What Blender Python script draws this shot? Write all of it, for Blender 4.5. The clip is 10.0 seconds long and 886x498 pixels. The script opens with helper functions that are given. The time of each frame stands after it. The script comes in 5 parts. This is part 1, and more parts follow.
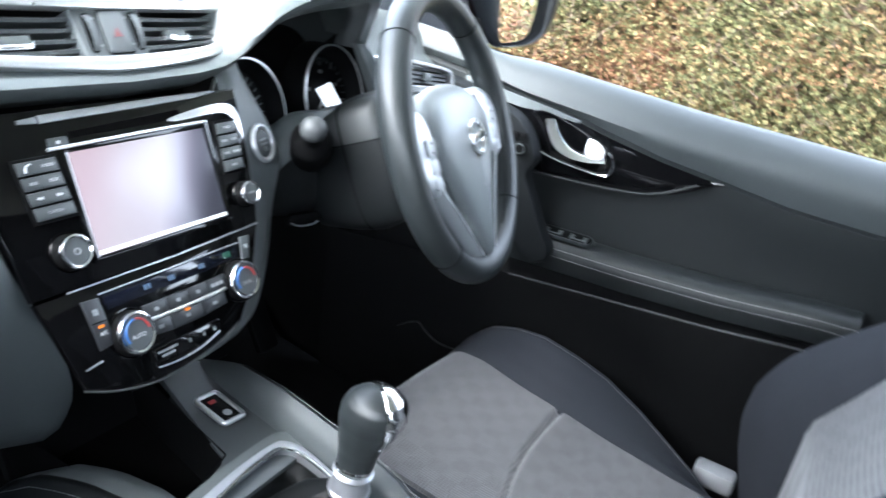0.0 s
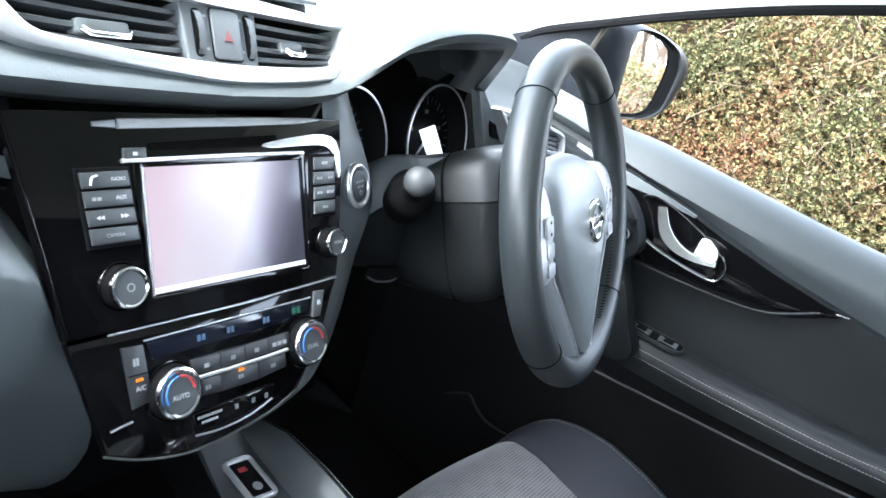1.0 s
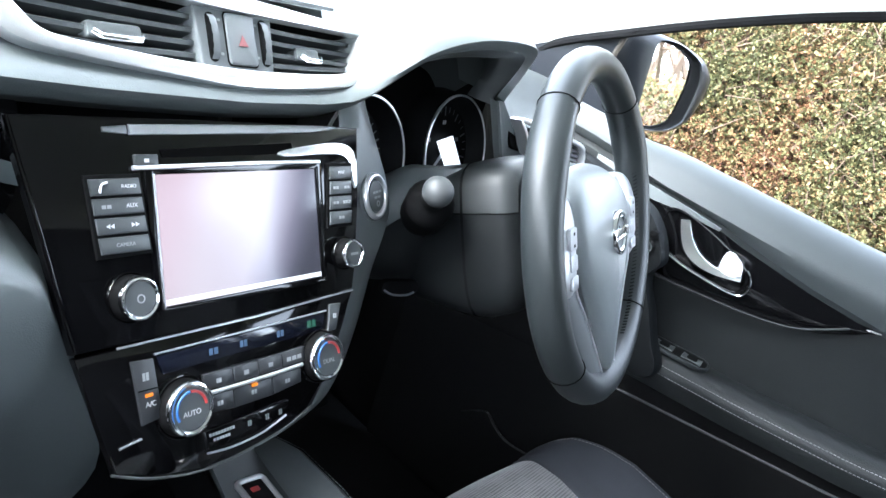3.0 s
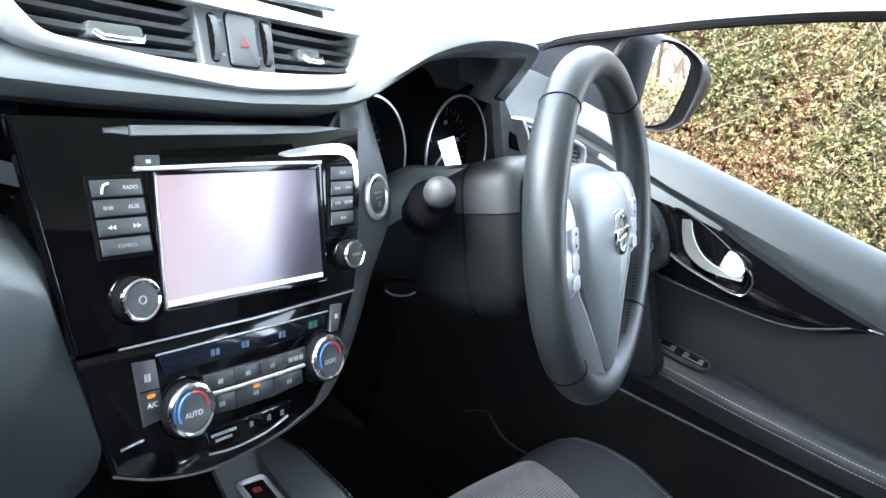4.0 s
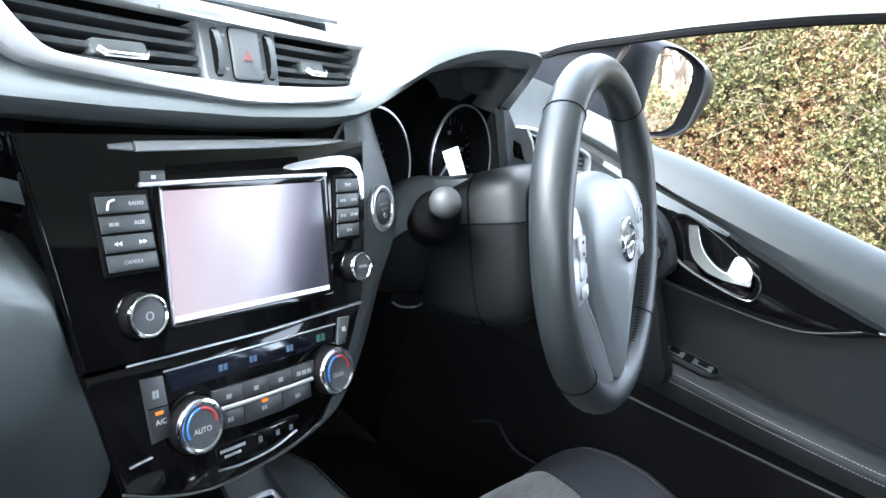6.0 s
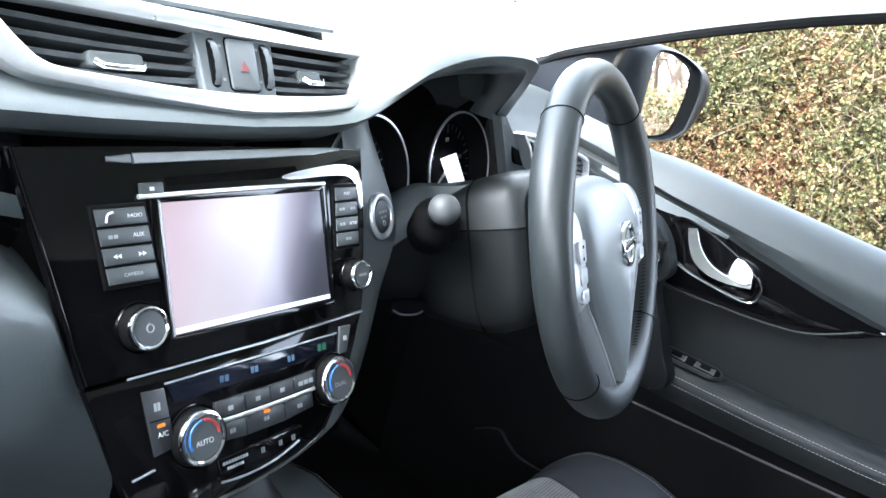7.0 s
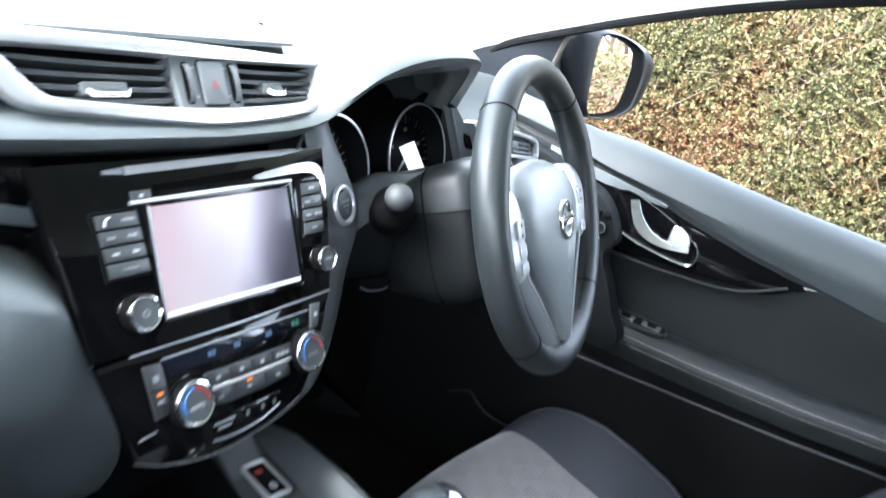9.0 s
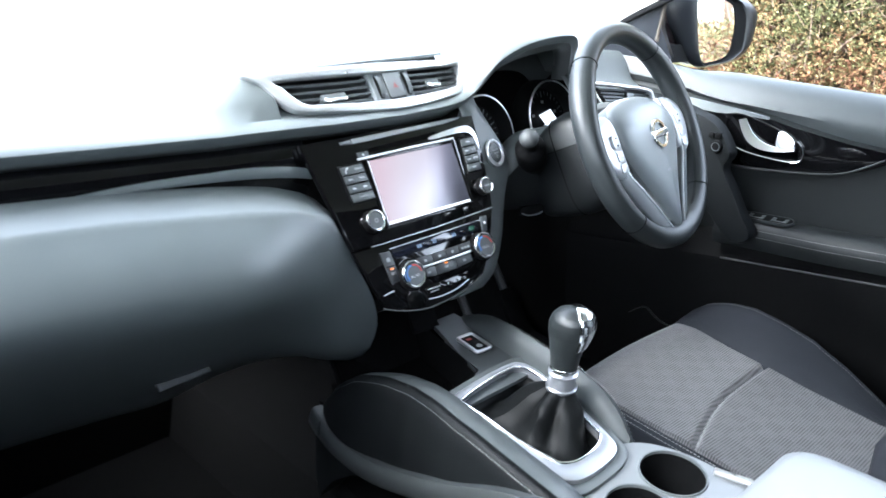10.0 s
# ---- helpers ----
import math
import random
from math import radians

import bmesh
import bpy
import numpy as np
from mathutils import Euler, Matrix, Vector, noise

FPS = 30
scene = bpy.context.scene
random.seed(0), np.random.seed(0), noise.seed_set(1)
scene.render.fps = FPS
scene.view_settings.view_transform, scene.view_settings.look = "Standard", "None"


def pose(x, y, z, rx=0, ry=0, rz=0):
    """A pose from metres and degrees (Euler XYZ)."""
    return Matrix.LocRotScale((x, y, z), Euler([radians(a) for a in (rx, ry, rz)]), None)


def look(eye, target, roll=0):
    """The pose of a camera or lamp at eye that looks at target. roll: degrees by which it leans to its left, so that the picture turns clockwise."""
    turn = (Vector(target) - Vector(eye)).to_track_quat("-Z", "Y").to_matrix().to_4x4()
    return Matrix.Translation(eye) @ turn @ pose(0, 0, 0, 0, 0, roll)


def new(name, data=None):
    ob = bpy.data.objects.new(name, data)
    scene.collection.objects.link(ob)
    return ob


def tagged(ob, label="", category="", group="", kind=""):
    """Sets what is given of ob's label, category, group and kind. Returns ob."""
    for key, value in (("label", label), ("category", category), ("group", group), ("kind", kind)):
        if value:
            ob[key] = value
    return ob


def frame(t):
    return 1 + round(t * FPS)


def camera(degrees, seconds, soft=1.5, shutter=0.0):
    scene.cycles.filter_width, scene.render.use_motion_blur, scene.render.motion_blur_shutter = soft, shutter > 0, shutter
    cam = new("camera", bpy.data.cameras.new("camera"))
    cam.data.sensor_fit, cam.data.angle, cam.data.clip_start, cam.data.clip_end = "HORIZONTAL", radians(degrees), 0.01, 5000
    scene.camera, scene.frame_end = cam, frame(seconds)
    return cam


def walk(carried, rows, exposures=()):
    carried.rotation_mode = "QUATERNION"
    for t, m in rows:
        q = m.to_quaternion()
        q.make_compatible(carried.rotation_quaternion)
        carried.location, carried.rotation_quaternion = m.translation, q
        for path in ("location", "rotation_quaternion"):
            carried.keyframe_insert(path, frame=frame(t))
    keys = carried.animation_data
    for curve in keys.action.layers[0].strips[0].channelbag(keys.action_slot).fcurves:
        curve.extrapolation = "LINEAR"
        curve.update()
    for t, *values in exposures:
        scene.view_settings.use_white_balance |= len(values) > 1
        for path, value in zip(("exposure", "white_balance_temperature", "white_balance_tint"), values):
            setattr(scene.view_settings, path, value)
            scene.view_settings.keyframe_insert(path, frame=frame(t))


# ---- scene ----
cam = camera(58.0, 10.0, 1.5, 0.5)
PATH = [
    (0, (-0.508, -0.543, 1.21), (1.163, 0.243, 0.441), 10.8),
    (0.3, (-0.482, -0.485, 1.195), (1.151, 0.38, 0.432), 14.9),
    (0.5, (-0.458, -0.457, 1.193), (1.137, 0.49, 0.445), 16.7),
    (0.7, (-0.443, -0.436, 1.191), (1.175, 0.487, 0.462), 18.4),
    (1, (-0.429, -0.418, 1.188), (1.215, 0.473, 0.478), 20.5),
    (1.5, (-0.411, -0.418, 1.181), (1.24, 0.482, 0.5), 20.0),
    (2, (-0.412, -0.42, 1.176), (1.234, 0.482, 0.488), 20.3),
    (2.5, (-0.414, -0.409, 1.174), (1.217, 0.526, 0.494), 20.1),
    (4, (-0.414, -0.405, 1.174), (1.215, 0.533, 0.49), 19.9),
    (4.5, (-0.414, -0.404, 1.175), (1.213, 0.545, 0.503), 19.7),
    (5, (-0.414, -0.404, 1.174), (1.211, 0.548, 0.501), 18.9),
    (5.5, (-0.413, -0.403, 1.173), (1.211, 0.554, 0.504), 18.8),
    (7, (-0.412, -0.401, 1.172), (1.216, 0.563, 0.524), 17.7),
    (7.5, (-0.41, -0.404, 1.169), (1.205, 0.58, 0.518), 16.4),
    (8, (-0.411, -0.401, 1.171), (1.208, 0.576, 0.521), 16.8),
    (8.5, (-0.413, -0.403, 1.172), (1.207, 0.57, 0.516), 17.2),
    (8.7, (-0.419, -0.411, 1.182), (1.208, 0.514, 0.478), 17.7),
    (9, (-0.476, -0.467, 1.224), (1.164, 0.436, 0.519), 15.9),
    (9.2, (-0.545, -0.529, 1.218), (1.039, 0.437, 0.472), 14.2),
    (9.3, (-0.573, -0.569, 1.233), (0.973, 0.459, 0.491), 12.1),
    (9.5, (-0.627, -0.657, 1.229), (0.828, 0.511, 0.508), 8.1),
    (9.7, (-0.67, -0.717, 1.239), (0.677, 0.563, 0.501), 2.5),
    (9.8, (-0.687, -0.754, 1.235), (0.63, 0.558, 0.499), 1.5),
    (10, (-0.723, -0.818, 1.234), (0.556, 0.553, 0.537), -0.5),
]
walk(cam, [(t, look(eye, target, roll)) for t, eye, target, roll in PATH], [(0, 3.35, 5960, 7), (1, 3.43, 5960, 7), (5, 3.45, 5960, 7), (7, 3.41, 5960, 7), (10, 3.39, 5960, 7)])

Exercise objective
Pull out all lines in the data above that include "label".

Solution to this exercise
def tagged(ob, label="", category="", group="", kind=""):
    """Sets what is given of ob's label, category, group and kind. Returns ob."""
    for key, value in (("label", label), ("category", category), ("group", group), ("kind", kind)):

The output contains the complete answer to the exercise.